The Ultimate Factory?

Here’s a version of my May piece for Building Design – which provoked some interesting comments. My book Factory, which came out in 2003, was a journey through the architecture of industry but BMW Leipzig was still to come.

After 1989, the haemorrhaging of employment in the former GDR, particularly in heavy industry, drew BMW’s attention east, and the Leipzig area was identified for the site of the company’s newest manufacturing centre on home soil. Production began nine years ago and currently employs around 6000.
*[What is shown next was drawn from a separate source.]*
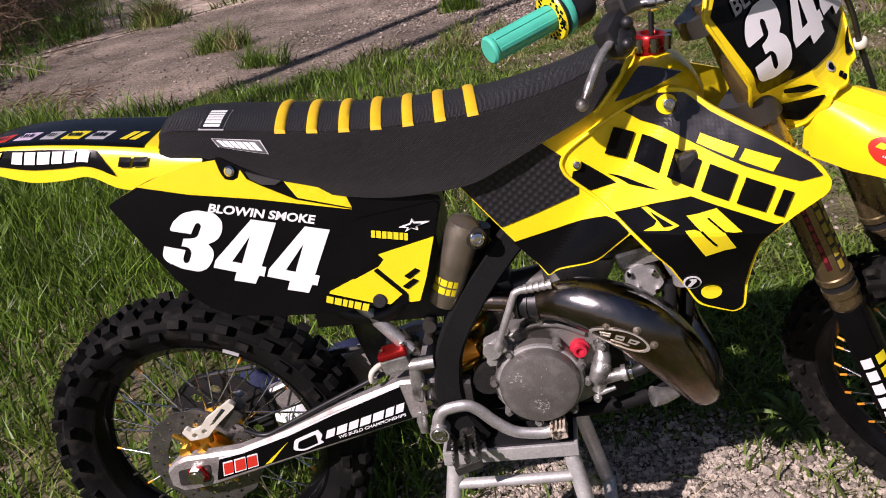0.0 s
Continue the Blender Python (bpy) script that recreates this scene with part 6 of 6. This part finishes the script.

In the city recently, with an afternoon to spare, I set out on the trail of the BMW works. They lie several kilometres out, slung low and grey amidst seemingly endless fields of vivid green and yellow, wheat and rapeseed. Wanting to see for myself a Zaha Hadid building larger than the Vitra fire station (the first ZHA building I visited) or the Serpentine café (the most recent) getting there without a car turned out to be quite a trek. It’s well out in the horizontal Saxony countryside, the local bus taking you via a small, untouched villages, one with a war memorial (a simple plinth with a helmet on it) on the central green. Then, all at once, you arrive.

exteriorpilotiZH

 

It could hardly be less like VW at Wolfsburg where the works are the town. Here, out in the fields, amidst extensive car parking (but few BMWs), is a mesh of single storey, single process plants (press, body and paint shops, followed by assembly) all tied together by Zaha Hadid’s nodal Centre Block. Here the sweep and brio of the design reflects the ambition of the factory, which aims to clean up (in every sense) with a new generation of electric vehicles, BMW i3 and, next year the i8, while still continuing to manufacture conventional vehicles.

gvBMW

Hadid’s svelte reception area, through the turnstiles of which some of the workers were coming at the end of their shift, appearing from the furthest reaches of the immense site, is a metaphor for modernity, efficiency and clean industry. Overhead, bathed in blue sub-aqueous light, the silvered carcasses of BMWs roll quietly along on two levels, in opposite directions, a kind of Sorcerer’s Apprentice framed by the immensity of the structural concrete. In silent choreography the car shells rhythmically, and yet not entirely predictably, appear and disappear along unseen tracks. Add electronic soundtrack and it would be a fantastic performance piece. It is, self evidently, a very expensive front of house but how many other companies, even in electronics or other 21st century production facilities, can so succinctly offer an image of the processes occurring off stage?

bmwturnstile

BMW Welt, their spacey distribution centre in Munich was designed by Coop Himmelb(l)au and opened in 2007. Here in Leipzig, BMW describe ZHA’s Central Building as showing just how ‘different industrial architecture can look’. And that’s the point.

conveyor

Even briefly glimpsed, (we missed the English language tour, two and a half hours of it) the endless revolving cars overhead are mesmerising. I doubt many of the teenage boys gathering for their tour will have seen Charlie Chaplin’s disturbing Modern Times – probably just as well. BMW has worked hard and with consummate skill to present and mediate modern industry within contemporary society. How many major companies, in the UK or elsewhere, would even dare to try?